Guanba, a village and “small-protected area” inside the Giant Panda National Park, is working with the Chinese conservation NGO Shanshui and finance giant Ant Financial to not only develop ecotourism, but sustainable sales of traditional local handmade crafts and honey. In fact, almost every nature reserve I have visited inside a national park is developing — if it can — a subsidy-supported program to sell local honey. How the market will react, only time will tell, but government administrations, NGOs, and companies are mobilizing across to China to use the national parks’ models to implement and support Xi’s aggressive poverty alleviation efforts.

Despite quick progress in the last five years since the announcement of the pilot park project, there are still many gaps to be filled. Reports by the Chinese Academy of Sciences point out that many critical species still have no protected areas in China, there are still sizable human populations living in nature reserves, the legal structure is incomplete and unclear, some land rights issues are unresolved, and there is a lack of expertise and funding in protected areas. Another report describes the discovery by remote sensing satellites from the Ministry of Environment that some funds were being misused by national parks to develop public infrastructure (damaging the environment along the way).
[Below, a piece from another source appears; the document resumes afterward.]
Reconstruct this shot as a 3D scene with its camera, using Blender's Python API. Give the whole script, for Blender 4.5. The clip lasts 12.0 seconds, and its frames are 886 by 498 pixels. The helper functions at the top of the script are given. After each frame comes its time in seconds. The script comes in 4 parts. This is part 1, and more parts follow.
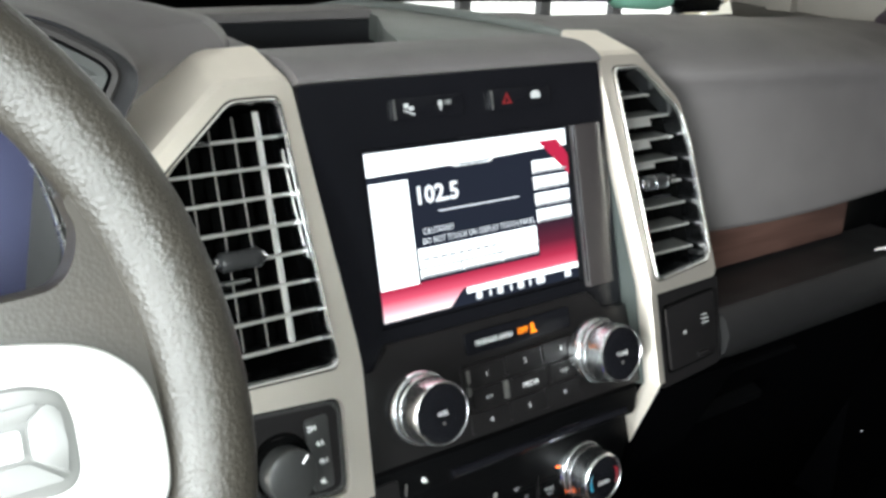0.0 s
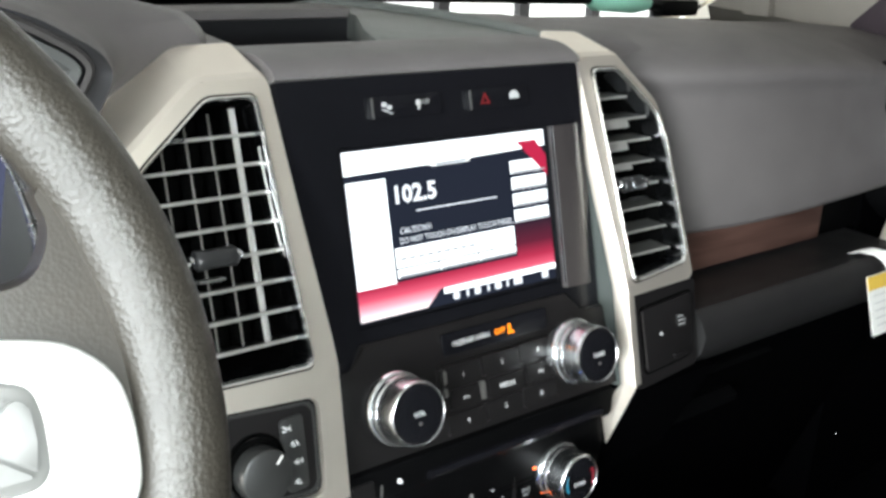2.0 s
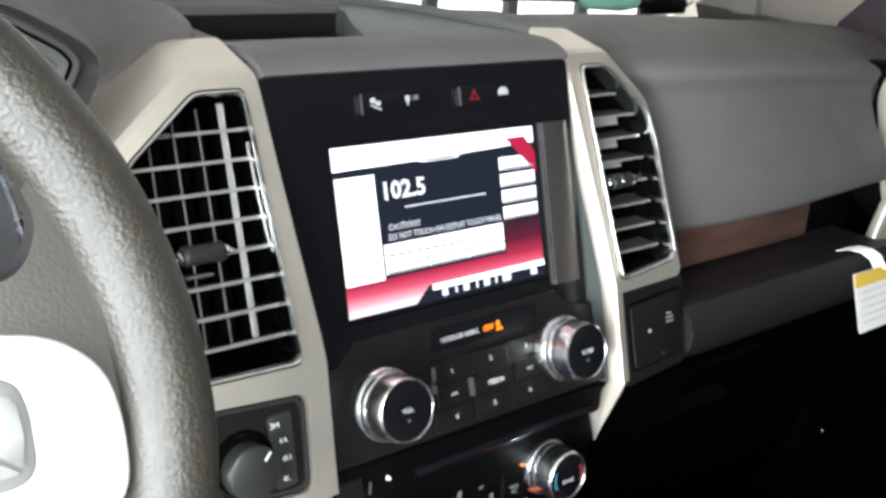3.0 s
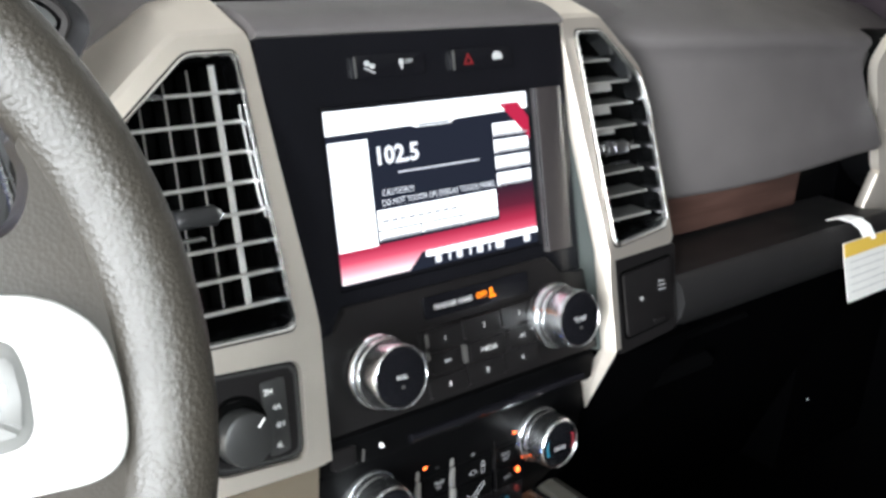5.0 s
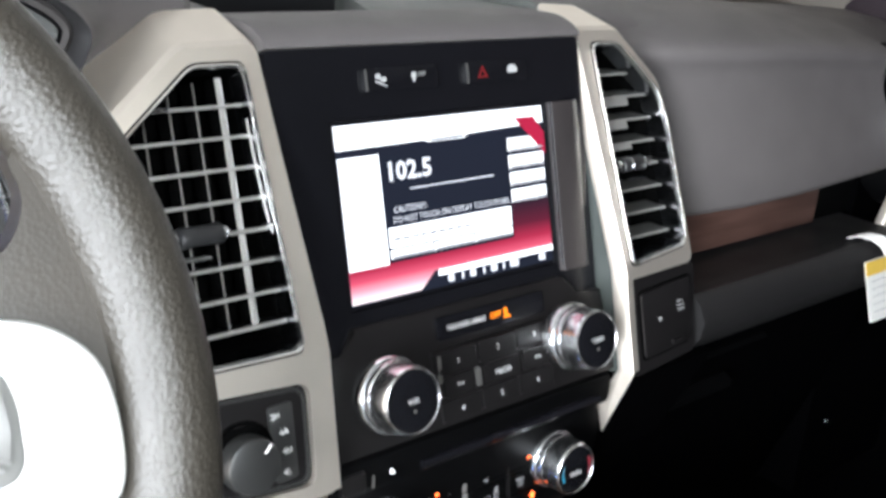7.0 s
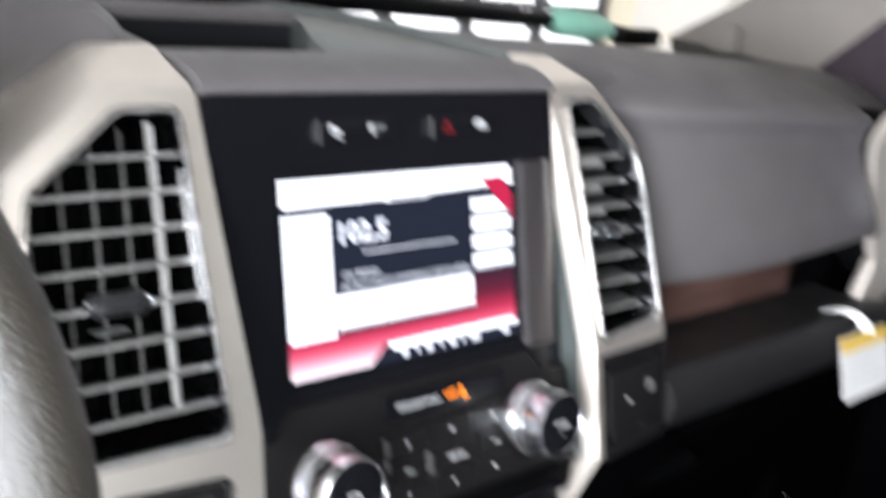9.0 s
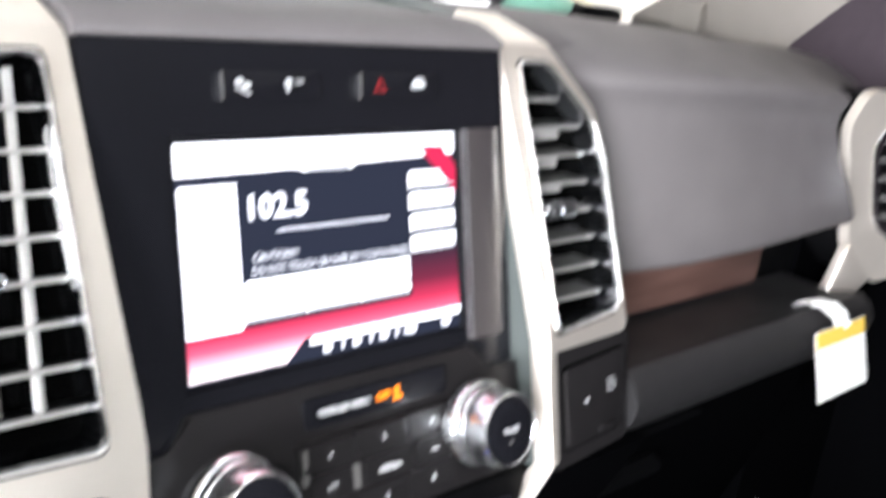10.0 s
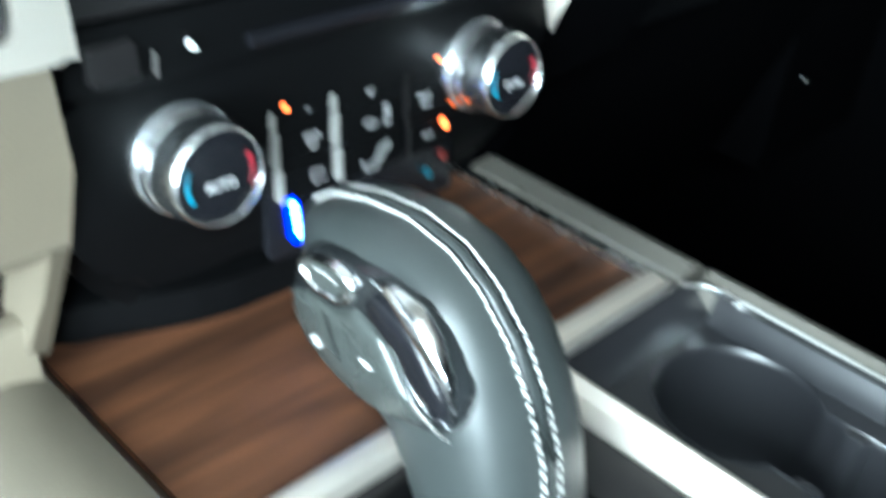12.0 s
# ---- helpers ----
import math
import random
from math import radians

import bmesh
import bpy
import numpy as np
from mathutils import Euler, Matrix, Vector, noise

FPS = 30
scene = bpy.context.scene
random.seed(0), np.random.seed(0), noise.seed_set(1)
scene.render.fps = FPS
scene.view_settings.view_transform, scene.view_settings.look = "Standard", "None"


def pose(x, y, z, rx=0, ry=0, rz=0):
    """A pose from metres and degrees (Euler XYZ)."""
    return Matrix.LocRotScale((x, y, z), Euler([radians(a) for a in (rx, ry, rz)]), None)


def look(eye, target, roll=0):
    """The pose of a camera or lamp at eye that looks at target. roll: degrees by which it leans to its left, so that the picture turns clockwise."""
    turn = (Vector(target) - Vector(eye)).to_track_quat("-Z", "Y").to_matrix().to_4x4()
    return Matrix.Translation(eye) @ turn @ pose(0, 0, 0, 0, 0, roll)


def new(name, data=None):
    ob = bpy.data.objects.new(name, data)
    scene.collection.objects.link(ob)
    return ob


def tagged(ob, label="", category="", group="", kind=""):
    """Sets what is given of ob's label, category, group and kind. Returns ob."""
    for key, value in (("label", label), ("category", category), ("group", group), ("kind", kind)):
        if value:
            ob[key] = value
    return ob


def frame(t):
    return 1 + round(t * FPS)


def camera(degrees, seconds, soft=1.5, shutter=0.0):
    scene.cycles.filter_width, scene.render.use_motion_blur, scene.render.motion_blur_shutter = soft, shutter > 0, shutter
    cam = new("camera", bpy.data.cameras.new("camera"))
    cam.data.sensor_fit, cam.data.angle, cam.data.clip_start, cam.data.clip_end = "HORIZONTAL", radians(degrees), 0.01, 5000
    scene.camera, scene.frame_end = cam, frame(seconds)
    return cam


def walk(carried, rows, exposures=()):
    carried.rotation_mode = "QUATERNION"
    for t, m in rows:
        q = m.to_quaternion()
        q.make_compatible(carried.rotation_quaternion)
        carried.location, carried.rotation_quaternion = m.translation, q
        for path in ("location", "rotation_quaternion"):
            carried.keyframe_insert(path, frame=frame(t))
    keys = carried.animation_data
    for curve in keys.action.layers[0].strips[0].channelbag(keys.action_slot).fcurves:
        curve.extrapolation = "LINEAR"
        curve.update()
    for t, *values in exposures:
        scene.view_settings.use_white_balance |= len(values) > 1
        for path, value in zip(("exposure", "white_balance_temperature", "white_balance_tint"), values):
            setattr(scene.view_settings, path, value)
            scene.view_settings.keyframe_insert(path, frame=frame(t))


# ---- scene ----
cam = camera(47.7, 12.0, soft=3.1, shutter=1.0)
# seconds, place, turn
PATH = [
    (0.0, -0.4245, -0.5038, 1.5232, 71.08, -2.35, -37.23),
    (0.5, -0.4234, -0.5044, 1.5241, 71.03, -2.55, -37.34),
    (1.0, -0.4232, -0.5042, 1.5220, 71.21, -2.68, -37.66),
    (1.5, -0.4222, -0.5032, 1.5226, 71.13, -2.95, -37.92),
    (2.0, -0.4231, -0.5023, 1.5204, 71.30, -3.09, -38.34),
    (2.5, -0.4218, -0.5032, 1.5215, 71.17, -3.20, -38.51),
    (3.0, -0.4232, -0.5012, 1.5190, 71.22, -3.42, -38.98),
    (5.0, -0.4263, -0.4928, 1.5122, 69.73, -3.91, -39.94),
    (5.5, -0.4269, -0.4927, 1.5126, 69.63, -3.97, -39.96),
    (6.0, -0.4211, -0.4903, 1.5117, 69.68, -3.97, -39.40),
    (6.5, -0.4193, -0.4829, 1.5113, 69.60, -4.11, -39.35),
    (6.7, -0.4191, -0.4806, 1.5065, 69.97, -3.97, -39.45),
    (8.5, -0.3853, -0.4372, 1.5099, 72.08, -6.08, -40.73),
    (9.0, -0.3742, -0.4210, 1.5084, 72.49, -7.08, -41.32),
    (9.2, -0.3660, -0.4181, 1.5127, 72.26, -8.12, -40.95),
    (9.5, -0.3616, -0.4215, 1.5051, 73.94, -8.43, -41.55),
    (10.0, -0.3104, -0.3766, 1.4770, 72.59, -7.91, -43.54),
    (10.2, -0.2897, -0.3561, 1.4526, 71.43, -6.89, -43.89),
    (10.5, -0.2516, -0.3379, 1.4558, 62.94, -7.78, -40.35),
    (10.7, -0.2706, -0.3397, 1.3964, 66.21, -3.97, -43.81),
    (11.0, -0.2753, -0.3495, 1.3984, 63.18, -5.69, -42.44),
    (11.2, -0.2755, -0.3422, 1.3812, 62.06, -7.17, -42.37),
    (11.5, -0.2682, -0.3485, 1.3673, 57.90, -6.35, -42.74),
    (11.7, -0.2678, -0.3458, 1.3332, 57.83, -5.70, -43.96),
    (11.8, -0.2650, -0.3394, 1.3195, 57.60, -5.35, -44.49),
    (11.9, -0.2592, -0.3346, 1.3123, 56.96, -5.17, -44.75),
    (12.0, -0.2543, -0.3306, 1.3062, 56.51, -5.25, -45.05),
]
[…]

Optimistically, as these reports are from China’s top institute and body, it is likely that government officials are paying attention. The creation of the new National Park Administration in 2018 seems to be a big step in addressing many of the issues that exist. Regardless, the world’s most populous country is creating a national park system that is on track to become that largest in the world. How the pilot phases of each park reach completion in 2020 will be telling as to the future prospects of the system as a whole.

Ga’er Monastery in the Sanjangyuan region.
A small village in Shennongjia, managed with a land-trust program between the national government and the environmental group The Paradise Foundation, is training local forest rangers to protect the area around the new national park.
A Sichuanese forest ranger on patrol in the Giant Panda National Park.